The cardinality of a set \(A\) is written as \(|A|\).

Example \(\PageIndex{2}\)

Let \(A=\{1,2,3,5\}\). Therefore \(|A|=4\). In this case \(A\) is called a finite set.

Functions

Mapping

Let \(A\) be a set.

Then \(A \times A\) is the Cartesian product of \(A\).

Example: If \(A = \mathbb{R}\) then this is the Cartesian plane - Like \(\{x,y: x,y \in A\}\).

A function \(f\) is a subset (symbol is \(\subseteq\)) of \(A \times B\) such that for every \(a \in A\) there exists a unique \(b \in B\) such that \(f(a)=b\).

Denoted by \(f: A \rightarrow B\) or \(A \xrightarrow{f} B\).

\(A\) is the domain of the function \(f\).

\(B\) is the co-domain of the function \(f\).

The range of \(f\) is \(f(A)=\big{\{}f(x): x \in A \big{\}} \subseteq B\)

A well-defined function is one that for every value of \(A\), there is one and only one value of \(B\).

Definition:

Let \(f\) be a function from \(A \rightarrow B\).

\(f\) is called onto (surjective) if \(f(A)=B\).
\(f\) is called one to one (injective) if \(f(x_1)=f(x_2), x_1,x_2 \in A \) then \(x_1=x_2\).
\(f\) is bijective if it is surjective and injective.
A function can be injective, surjective, bijective (both injective & surjective), or neither.

Example \(\PageIndex{1}\)

Let

\(\mathbb{Q}=\big{\{}\frac{a}{b}: b\ne 0,\text{and } gcd(a,b)=1 \big{\}}\)

and \(f: \mathbb{Q} \rightarrow \mathbb{Z}\) that is defined by

\(f(\frac{a}{b})=a.\)

a) Is \(f\) a well-defined function? b) Is it surjective? c) Is it injective? d) Is it bijective?

Solution

The function is well-defined.

Let \(A\) and \(B\) be set.

Let \(a \in A\).

We need to show that if \(f(a)=b\) then \(b\in B\) and if \(f(a)=b_1\) that \(b=b_1\).

We are given \(f: \mathbb{Q} \rightarrow \mathbb{Z}\), which means that this is a function thus \(f(a)\) will map to one and only one element of \(B\).
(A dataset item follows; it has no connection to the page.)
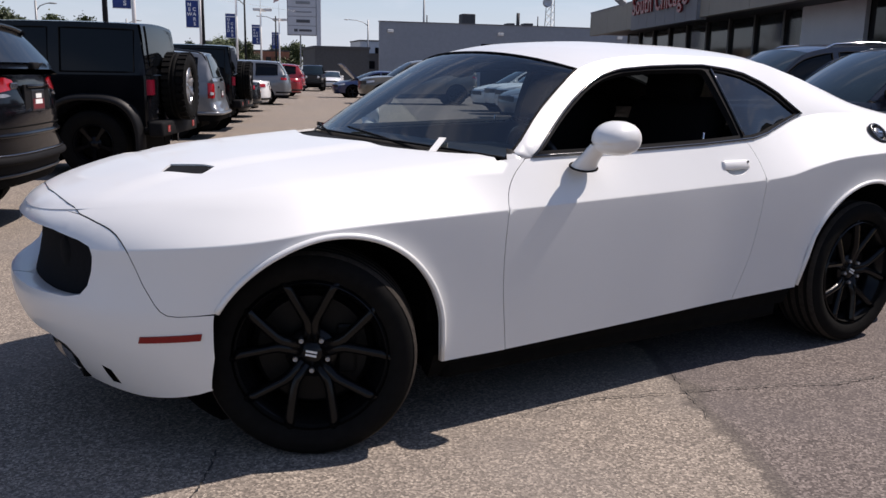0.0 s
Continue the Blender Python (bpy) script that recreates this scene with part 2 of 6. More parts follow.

Thus if \(f(a)=b\) and if \(f(a)=b_1\) then \(b=b_1\).

In b) below, we have shown that the function is surjective, thus \)f(a)=b\),

The function is surjective
Proof:

We shall show that \(f(\mathbb{Q})=\mathbb{Z}\) by showing that \(f(\mathbb{Q}) \subseteq \mathbb{Z}\) and \(\mathbb{Z} \subseteq f(\mathbb{Q})\).

Since we are given \(f: \mathbb{Q} \rightarrow \mathbb{Z}\), \(f(\mathbb{Q}) \subseteq \mathbb{Z}\).

Next, we shall show that \(\mathbb{Z} \subseteq f(\mathbb{Q})\).

Let \(n \in \mathbb{Z}\), then \(\frac{n}{1} \in \mathbb{Q}\) and \(f\big(\frac{n}{1}\big)=n\).

Hence \(n \in f(\mathbb{Q})\).

Hence \(\mathbb{Z} \subseteq f(\mathbb{Q})\).

Since \(\mathbb{Z} \subseteq f(\mathbb{Q})\) and \(f(\mathbb{Q}) \subseteq \mathbb{Z}, f(\mathbb{Q})=\mathbb{Z}\).◻

The function is not injective.
Counterexample:

Let \(A=\big{\{}\frac{a}{b}: b\ne 0,\text{and } gcd(a,b)=1 \big{\}}\) and \(B=\mathbb{Z}\).

Note \(\frac{1}{4}, \frac{1}{3} \in A\) and that \(f(\frac{1}{4}), f(\frac{1}{3}) \in B\) and that \(f(\frac{1}{4})=f(\frac{1}{3})=1\).

Since \(\frac{1}{4} \ne \frac{1}{3}\) , the function is not injective.

The function is not bijective since it has been shown not to be both injective and surjective.